Ce récit de Hong Kong s’achève ici… Le brûle-parfum de Weilong aura bientôt fini de se consumer.

  

Le récit s’achève, mais les copeaux ne sont pas encore totalement consumés, l’histoire reste ouverte, celle de la lente déchéance de Weilong dans le climat délétère de la ville.

  

Car Zhang Ailing prend plaisir à noter par fines touches un climat, une atmosphère en symbiose avec le caractère et l’humeur de son personnage, avec quelques notes, de ci de là, qui frisent l’exotisme : paysannes en bleu sur le bord de la route, un versant escarpé où « même les glaneuses ne venaient pas », ces femmes en bleu, justement… autant d’évocations d’une Hong Kong depuis longtemps disparue sous le béton.

  

Le second « brûle-parfum », lui, se termine de manière abrupte : ici l’histoire est achevée, « le brûle-parfum a fini de se consumer.
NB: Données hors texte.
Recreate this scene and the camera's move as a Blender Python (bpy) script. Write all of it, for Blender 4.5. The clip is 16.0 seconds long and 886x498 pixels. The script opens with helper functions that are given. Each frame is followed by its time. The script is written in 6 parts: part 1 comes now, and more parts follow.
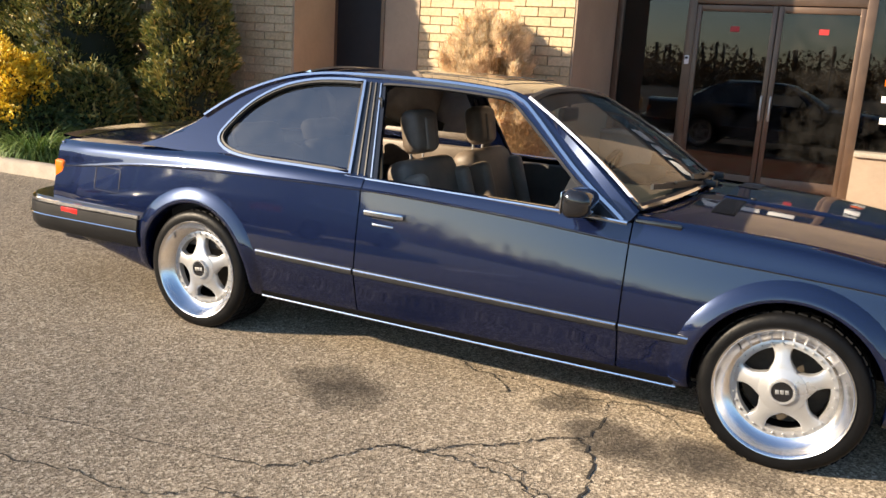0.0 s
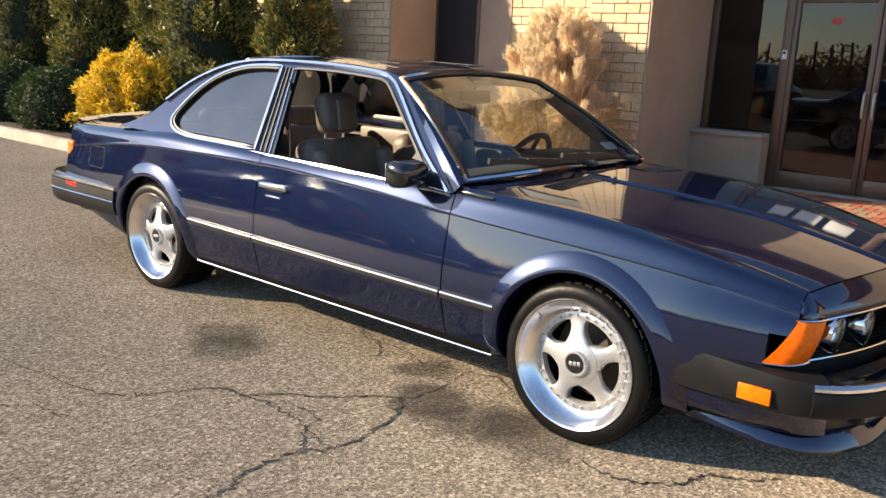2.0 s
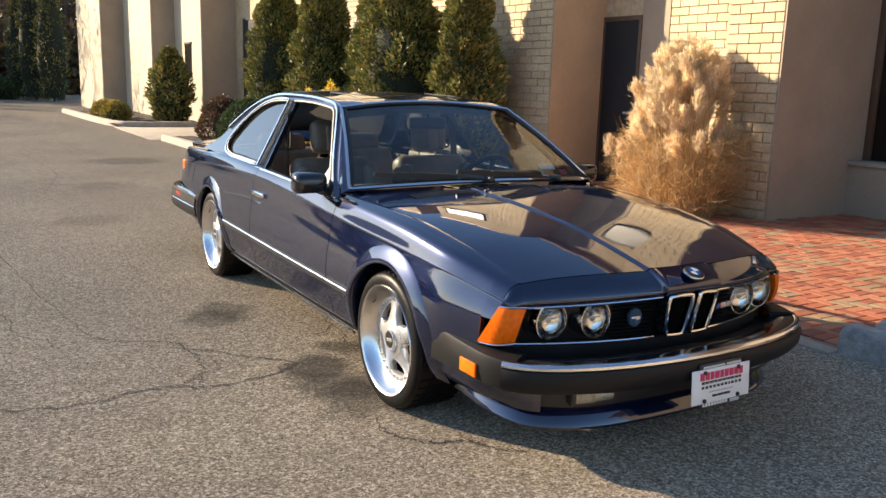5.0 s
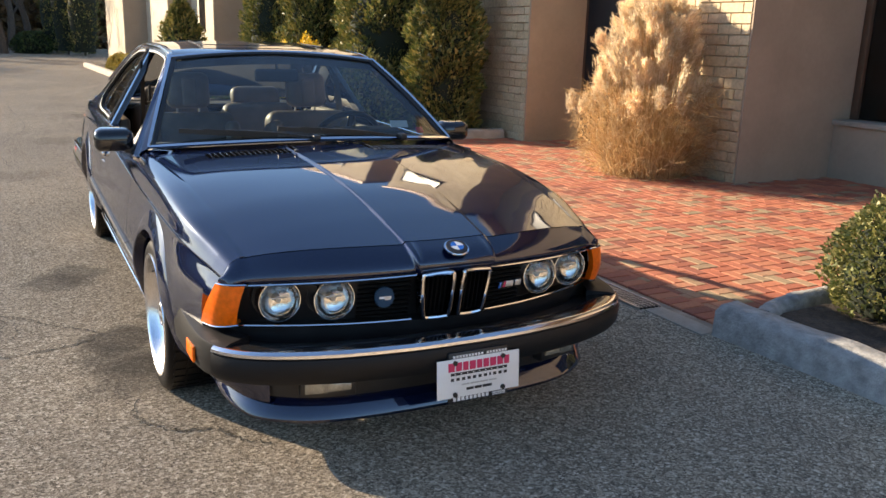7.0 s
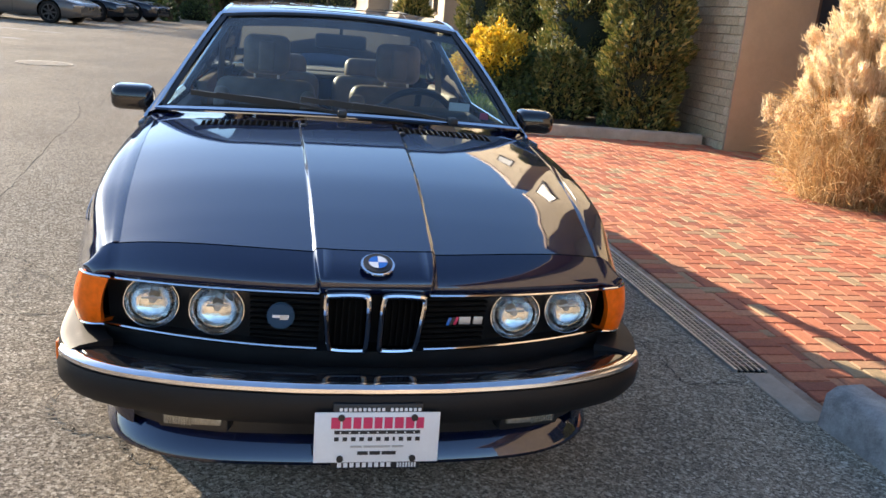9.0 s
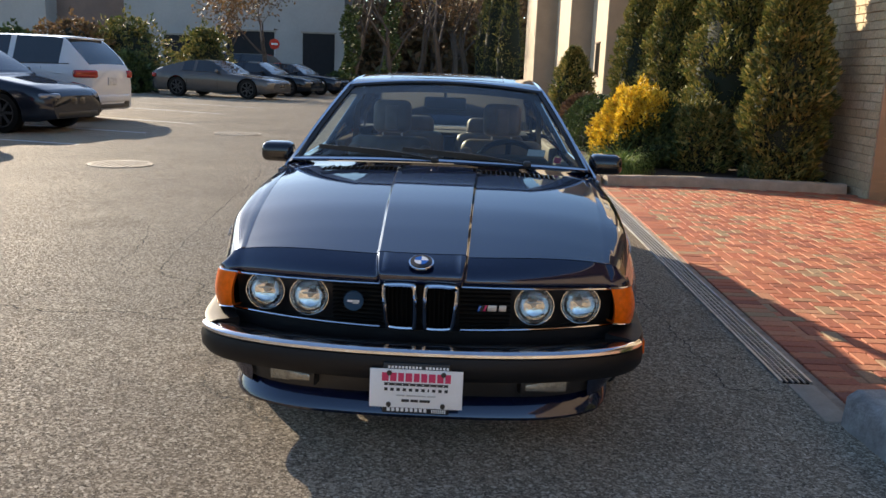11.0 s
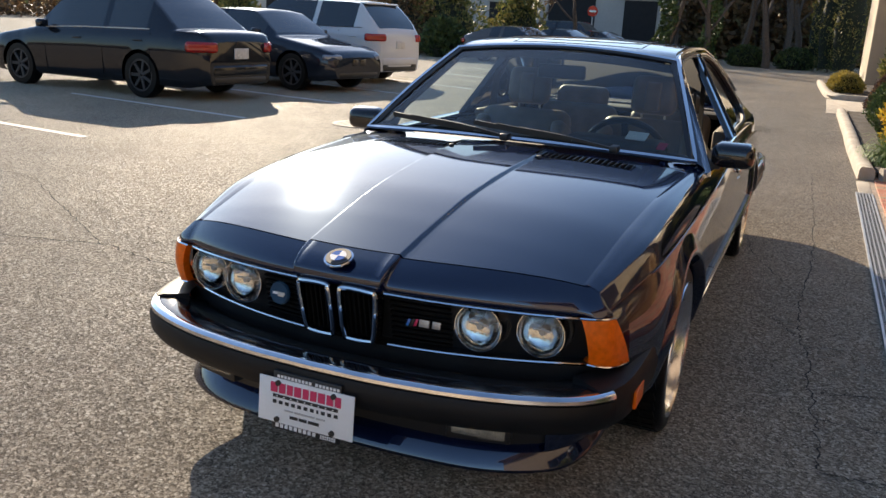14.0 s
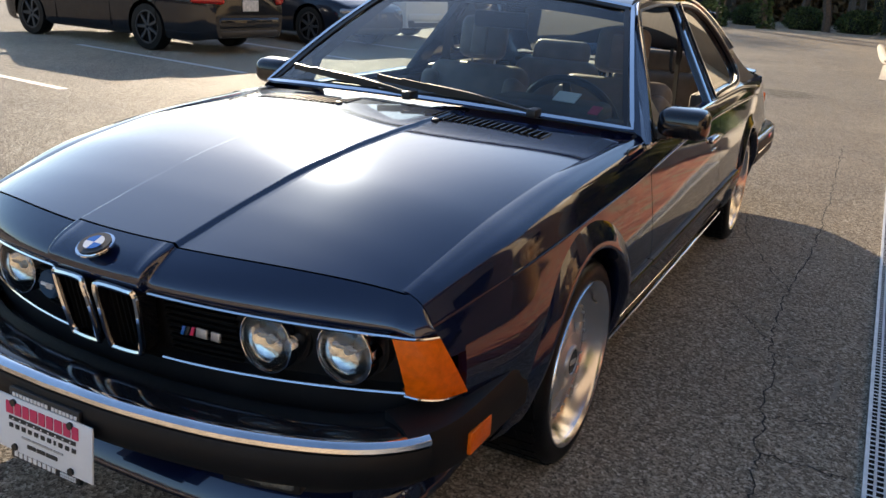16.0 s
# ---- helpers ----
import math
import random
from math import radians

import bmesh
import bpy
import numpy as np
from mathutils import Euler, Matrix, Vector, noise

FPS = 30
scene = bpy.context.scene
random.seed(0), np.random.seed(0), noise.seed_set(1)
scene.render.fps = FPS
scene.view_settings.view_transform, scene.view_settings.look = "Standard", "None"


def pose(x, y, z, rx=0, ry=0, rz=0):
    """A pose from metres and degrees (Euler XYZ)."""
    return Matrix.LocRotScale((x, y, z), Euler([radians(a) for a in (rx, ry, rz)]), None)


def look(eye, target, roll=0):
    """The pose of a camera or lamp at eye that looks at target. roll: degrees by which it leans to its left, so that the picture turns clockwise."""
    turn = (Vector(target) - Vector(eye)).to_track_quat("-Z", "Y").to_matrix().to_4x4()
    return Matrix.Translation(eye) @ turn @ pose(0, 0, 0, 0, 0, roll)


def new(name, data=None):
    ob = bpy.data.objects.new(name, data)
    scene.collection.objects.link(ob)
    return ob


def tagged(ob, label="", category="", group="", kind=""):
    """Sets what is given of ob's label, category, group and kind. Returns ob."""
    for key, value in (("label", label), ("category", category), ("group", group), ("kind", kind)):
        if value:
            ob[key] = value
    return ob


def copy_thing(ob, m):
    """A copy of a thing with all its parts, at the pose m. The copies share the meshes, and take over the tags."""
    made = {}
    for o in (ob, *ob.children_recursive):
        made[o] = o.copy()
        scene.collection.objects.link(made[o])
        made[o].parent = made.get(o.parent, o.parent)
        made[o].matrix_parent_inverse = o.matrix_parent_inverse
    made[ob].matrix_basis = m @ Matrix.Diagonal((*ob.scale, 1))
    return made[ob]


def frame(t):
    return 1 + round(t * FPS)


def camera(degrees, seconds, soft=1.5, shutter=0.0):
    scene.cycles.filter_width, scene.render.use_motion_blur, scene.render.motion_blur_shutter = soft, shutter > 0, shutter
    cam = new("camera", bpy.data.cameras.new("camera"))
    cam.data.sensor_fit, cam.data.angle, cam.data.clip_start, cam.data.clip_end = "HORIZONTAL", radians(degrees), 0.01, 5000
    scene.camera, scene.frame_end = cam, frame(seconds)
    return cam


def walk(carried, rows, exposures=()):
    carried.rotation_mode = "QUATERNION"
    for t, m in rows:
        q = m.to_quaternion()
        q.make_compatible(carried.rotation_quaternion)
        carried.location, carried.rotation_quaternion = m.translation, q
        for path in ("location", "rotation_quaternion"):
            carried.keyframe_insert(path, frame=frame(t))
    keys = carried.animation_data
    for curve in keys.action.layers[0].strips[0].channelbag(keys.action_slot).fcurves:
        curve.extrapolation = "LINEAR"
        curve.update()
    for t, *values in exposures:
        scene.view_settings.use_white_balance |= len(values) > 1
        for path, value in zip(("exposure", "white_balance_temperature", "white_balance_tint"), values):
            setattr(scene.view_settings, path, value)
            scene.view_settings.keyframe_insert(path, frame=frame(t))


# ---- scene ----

La braise s’est éteinte, la cendre a refroidi. » Le conteur peut quitter la scène.

  

 
 


[1] La traductrice a opté pour une ancienne transcription des noms chinois, pour souligner l’atmosphère coloniale qui se dégage du texte, comme elle l’avait fait dans sa traduction précédente. Nous donnons ici la transcription pinyin habituelle aujourd’hui.

[2] Le roman, également traduit par Emmanuelle Péchenart, paraîtra l’an prochain chez Zulma.

[3] Professeur de langue et littérature chinoises à l’Ecole normale supérieure de l’Est de la Chine (华东师范大学) à Shanghai.